■ PROVIDED MATERIAL ■
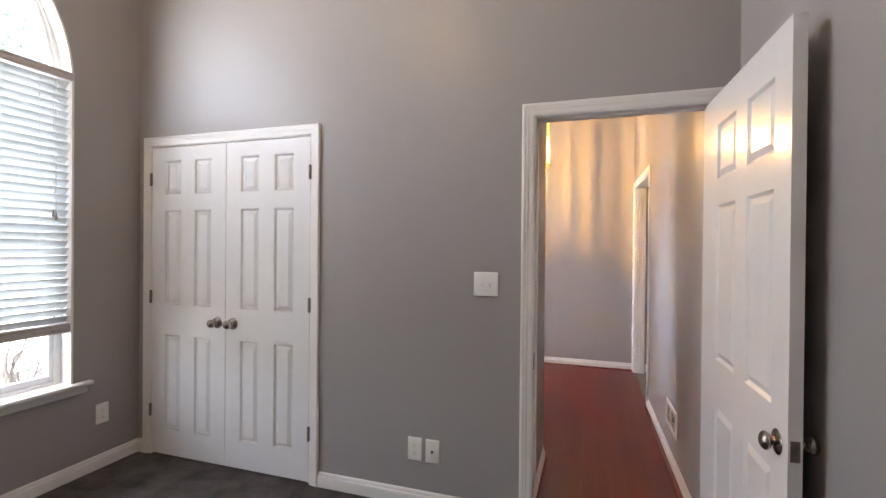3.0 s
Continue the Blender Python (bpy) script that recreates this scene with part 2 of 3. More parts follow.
def tube(points, radii, sides=8, bm=None):
    """A round bar along points."""
    bm = bm or bmesh.new()
    points = [Vector(p) for p in points]
    if not hasattr(radii, "__len__"):
        radii = [radii] * len(points)
    rings = []
    for i, p in enumerate(points):
        d = (points[min(i + 1, len(points) - 1)] - points[max(i - 1, 0)]).normalized()
        side = d.orthogonal().normalized() if i == 0 else (rings[-1][1] - d * rings[-1][1].dot(d)).normalized()
        up = d.cross(side)
        rings.append(([bm.verts.new(p + radii[i] * (side * math.cos(a) + up * math.sin(a))) for a in [2 * math.pi * k / sides for k in range(sides)]], side))
    for (p, _), (q, _) in zip(rings, rings[1:]):
        for i in range(sides):
            bm.faces.new((p[i], p[(i + 1) % sides], q[(i + 1) % sides], q[i]))
    bm.faces.new(rings[0][0][::-1])
    bm.faces.new(rings[-1][0])
    return bm


def frame_moulding(profile, left, right, top, bottom, put, head=1.0):
    """A mitred surround on three sides. profile: (outwards, proud) pairs; put(u, z, proud) places a point."""
    bm = bmesh.new()
    rows = []
    for out, proud in profile:
        rows.append([bm.verts.new(put(left - out, bottom, proud)), bm.verts.new(put(left - out, top + out * head, proud)),
                     bm.verts.new(put(right + out, top + out * head, proud)), bm.verts.new(put(right + out, bottom, proud))])
    n = len(rows)
    for i in range(n):
        p, q = rows[i], rows[(i + 1) % n]
        for k in range(3):
            bm.faces.new((p[k], p[k + 1], q[k + 1], q[k]))
    bm.faces.new([r[0] for r in rows])
    bm.faces.new([r[3] for r in rows][::-1])
    return bm


def arc(cu, cv, r, a, b, n):
    return [(cu + r * math.cos(radians(a + (b - a) * i / n)), cv + r * math.sin(radians(a + (b - a) * i / n))) for i in range(n + 1)]


def arch_band(r0, r1, cu, cv, axis, a, b, n=40, start=0, end=180):
    """A curved band between two radii."""
    return prism(arc(cu, cv, r1, start, end, n) + arc(cu, cv, r0, end, start, n), axis, a, b)


def setting(name, label, category, bm, material, sharp=35):
    return thing(name, label, category, bm, material, kind="structure", sharp=sharp)


# ---- bedroom shell ----
def ceiling_z(y):
    return CEIL_R + SLOPE * (YN - y if y > RIDGE else y - YS)


T = 0.15
bm = bmesh.new()
half = [(YS - 0.12, -0.1), (WIN_C, -0.1), (WIN_C, WIN_B), (WIN_L, WIN_B), (WIN_L, SPRING)]
half += arc(WIN_C, SPRING, WIN_RAD, 180, 90, 24)[1:] + [(WIN_C, ceiling_z(WIN_C)), (RIDGE, ceiling_z(RIDGE)), (YS - 0.12, CEIL_R - 0.05)]
add_prism(bm, half, "x", XW - T, XW)
half = [(YN + 0.12, -0.1), (WIN_C, -0.1), (WIN_C, WIN_B), (WIN_R, WIN_B), (WIN_R, SPRING)]
half += arc(WIN_C, SPRING, WIN_RAD, 0, 90, 24)[1:] + [(WIN_C, ceiling_z(WIN_C)), (YN + 0.12, CEIL_R - 0.05)]
add_prism(bm, half, "x", XW - T, XW)
wall_west = setting("wall_west", "taupe grey painted bedroom wall with an arched window", "wall", bm, WALL)

CL_A, CL_B, CL_H = -2.755, -1.524, 2.04       # closet opening
bm = bmesh.new()
add_prism(bm, [(XW, -0.1), (CL_A, -0.1), (CL_A, CL_H), (CL_B, CL_H), (CL_B, -0.1), (DOOR_L, -0.1), (DOOR_L, DOOR_H), (DOOR_R, DOOR_H), (DOOR_R, -0.1), (XE + 0.12, -0.1),
               (XE + 0.12, CEIL_R + 0.02), (XW, CEIL_R + 0.02)], "y", YN, YN + 0.12)
wall_north = setting("wall_north", "taupe grey satin wall with closet and doorway", "wall", bm, WALL)
wall_east = setting("wall_east", "plain taupe grey painted bedroom wall", "wall",
                    prism([(YS - 0.12, -0.1), (YN, -0.1), (YN, CEIL_R), (RIDGE, ceiling_z(RIDGE)), (YS - 0.12, CEIL_R - 0.05)], "x", XE, XE + 0.12), WALL)
setting("wall_south", "plain taupe grey painted bedroom wall", "wall", box((XW, YS - 0.12, -0.1), (XE, YS, CEIL_R + 0.02)), WALL)
bm = bmesh.new()
add_prism(bm, [(YN + 0.12, ceiling_z(YN) - 0.12 * SLOPE + 0.0), (RIDGE, ceiling_z(RIDGE)), (RIDGE, ceiling_z(RIDGE) + 0.14), (YN + 0.12, ceiling_z(YN) + 0.09)], "x", XW - 0.3, XE + 0.3)
add_prism(bm, [(YS - 0.12, ceiling_z(YS) - 0.12 * SLOPE), (YS - 0.12, ceiling_z(YS) + 0.09), (RIDGE, ceiling_z(RIDGE) + 0.14), (RIDGE, ceiling_z(RIDGE))], "x", XW - 0.3, XE + 0.3)
setting("ceiling", "white vaulted bedroom ceiling", "ceiling", bm, CEILING)


def carpet_sheet(x0, x1, y0, y1, step=0.05):
    """Carpet with a faintly uneven pile."""
    bm = bmesh.new()
    nx, ny = max(1, round((x1 - x0) / step)), max(1, round((y1 - y0) / step))
    grid = [[bm.verts.new((x0 + (x1 - x0) * i / nx, y0 + (y1 - y0) * j / ny, -0.003 + 0.003 * noise.noise((i * 0.7, j * 0.7, 3.1)))) for j in range(ny + 1)] for i in range(nx + 1)]
    for i in range(nx):
        for j in range(ny):
            bm.faces.new((grid[i][j], grid[i + 1][j], grid[i + 1][j + 1], grid[i][j + 1]))
    add_box(bm, (x0, y0, -0.1), (x1, y1, -0.012))
    return bm


setting("floor", "dark charcoal cut-pile bedroom carpet", "carpet", carpet_sheet(XW, XE, YS, YN + 0.06), CARPET)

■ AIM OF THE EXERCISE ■
Repeat the material above in full and exactly, omitting the pictures.

■ RESPONSE TO THE TASK ■
3.0 s
Continue the Blender Python (bpy) script that recreates this scene with part 2 of 3. More parts follow.
def tube(points, radii, sides=8, bm=None):
    """A round bar along points."""
    bm = bm or bmesh.new()
    points = [Vector(p) for p in points]
    if not hasattr(radii, "__len__"):
        radii = [radii] * len(points)
    rings = []
    for i, p in enumerate(points):
        d = (points[min(i + 1, len(points) - 1)] - points[max(i - 1, 0)]).normalized()
        side = d.orthogonal().normalized() if i == 0 else (rings[-1][1] - d * rings[-1][1].dot(d)).normalized()
        up = d.cross(side)
        rings.append(([bm.verts.new(p + radii[i] * (side * math.cos(a) + up * math.sin(a))) for a in [2 * math.pi * k / sides for k in range(sides)]], side))
    for (p, _), (q, _) in zip(rings, rings[1:]):
        for i in range(sides):
            bm.faces.new((p[i], p[(i + 1) % sides], q[(i + 1) % sides], q[i]))
    bm.faces.new(rings[0][0][::-1])
    bm.faces.new(rings[-1][0])
    return bm


def frame_moulding(profile, left, right, top, bottom, put, head=1.0):
    """A mitred surround on three sides. profile: (outwards, proud) pairs; put(u, z, proud) places a point."""
    bm = bmesh.new()
    rows = []
    for out, proud in profile:
        rows.append([bm.verts.new(put(left - out, bottom, proud)), bm.verts.new(put(left - out, top + out * head, proud)),
                     bm.verts.new(put(right + out, top + out * head, proud)), bm.verts.new(put(right + out, bottom, proud))])
    n = len(rows)
    for i in range(n):
        p, q = rows[i], rows[(i + 1) % n]
        for k in range(3):
            bm.faces.new((p[k], p[k + 1], q[k + 1], q[k]))
    bm.faces.new([r[0] for r in rows])
    bm.faces.new([r[3] for r in rows][::-1])
    return bm


def arc(cu, cv, r, a, b, n):
    return [(cu + r * math.cos(radians(a + (b - a) * i / n)), cv + r * math.sin(radians(a + (b - a) * i / n))) for i in range(n + 1)]


def arch_band(r0, r1, cu, cv, axis, a, b, n=40, start=0, end=180):
    """A curved band between two radii."""
    return prism(arc(cu, cv, r1, start, end, n) + arc(cu, cv, r0, end, start, n), axis, a, b)


def setting(name, label, category, bm, material, sharp=35):
    return thing(name, label, category, bm, material, kind="structure", sharp=sharp)


# ---- bedroom shell ----
def ceiling_z(y):
    return CEIL_R + SLOPE * (YN - y if y > RIDGE else y - YS)


T = 0.15
bm = bmesh.new()
half = [(YS - 0.12, -0.1), (WIN_C, -0.1), (WIN_C, WIN_B), (WIN_L, WIN_B), (WIN_L, SPRING)]
half += arc(WIN_C, SPRING, WIN_RAD, 180, 90, 24)[1:] + [(WIN_C, ceiling_z(WIN_C)), (RIDGE, ceiling_z(RIDGE)), (YS - 0.12, CEIL_R - 0.05)]
add_prism(bm, half, "x", XW - T, XW)
half = [(YN + 0.12, -0.1), (WIN_C, -0.1), (WIN_C, WIN_B), (WIN_R, WIN_B), (WIN_R, SPRING)]
half += arc(WIN_C, SPRING, WIN_RAD, 0, 90, 24)[1:] + [(WIN_C, ceiling_z(WIN_C)), (YN + 0.12, CEIL_R - 0.05)]
add_prism(bm, half, "x", XW - T, XW)
wall_west = setting("wall_west", "taupe grey painted bedroom wall with an arched window", "wall", bm, WALL)

CL_A, CL_B, CL_H = -2.755, -1.524, 2.04       # closet opening
bm = bmesh.new()
add_prism(bm, [(XW, -0.1), (CL_A, -0.1), (CL_A, CL_H), (CL_B, CL_H), (CL_B, -0.1), (DOOR_L, -0.1), (DOOR_L, DOOR_H), (DOOR_R, DOOR_H), (DOOR_R, -0.1), (XE + 0.12, -0.1),
               (XE + 0.12, CEIL_R + 0.02), (XW, CEIL_R + 0.02)], "y", YN, YN + 0.12)
wall_north = setting("wall_north", "taupe grey satin wall with closet and doorway", "wall", bm, WALL)
wall_east = setting("wall_east", "plain taupe grey painted bedroom wall", "wall",
                    prism([(YS - 0.12, -0.1), (YN, -0.1), (YN, CEIL_R), (RIDGE, ceiling_z(RIDGE)), (YS - 0.12, CEIL_R - 0.05)], "x", XE, XE + 0.12), WALL)
setting("wall_south", "plain taupe grey painted bedroom wall", "wall", box((XW, YS - 0.12, -0.1), (XE, YS, CEIL_R + 0.02)), WALL)
bm = bmesh.new()
add_prism(bm, [(YN + 0.12, ceiling_z(YN) - 0.12 * SLOPE + 0.0), (RIDGE, ceiling_z(RIDGE)), (RIDGE, ceiling_z(RIDGE) + 0.14), (YN + 0.12, ceiling_z(YN) + 0.09)], "x", XW - 0.3, XE + 0.3)
add_prism(bm, [(YS - 0.12, ceiling_z(YS) - 0.12 * SLOPE), (YS - 0.12, ceiling_z(YS) + 0.09), (RIDGE, ceiling_z(RIDGE) + 0.14), (RIDGE, ceiling_z(RIDGE))], "x", XW - 0.3, XE + 0.3)
setting("ceiling", "white vaulted bedroom ceiling", "ceiling", bm, CEILING)


def carpet_sheet(x0, x1, y0, y1, step=0.05):
    """Carpet with a faintly uneven pile."""
    bm = bmesh.new()
    nx, ny = max(1, round((x1 - x0) / step)), max(1, round((y1 - y0) / step))
    grid = [[bm.verts.new((x0 + (x1 - x0) * i / nx, y0 + (y1 - y0) * j / ny, -0.003 + 0.003 * noise.noise((i * 0.7, j * 0.7, 3.1)))) for j in range(ny + 1)] for i in range(nx + 1)]
    for i in range(nx):
        for j in range(ny):
            bm.faces.new((grid[i][j], grid[i + 1][j], grid[i + 1][j + 1], grid[i][j + 1]))
    add_box(bm, (x0, y0, -0.1), (x1, y1, -0.012))
    return bm


setting("floor", "dark charcoal cut-pile bedroom carpet", "carpet", carpet_sheet(XW, XE, YS, YN + 0.06), CARPET)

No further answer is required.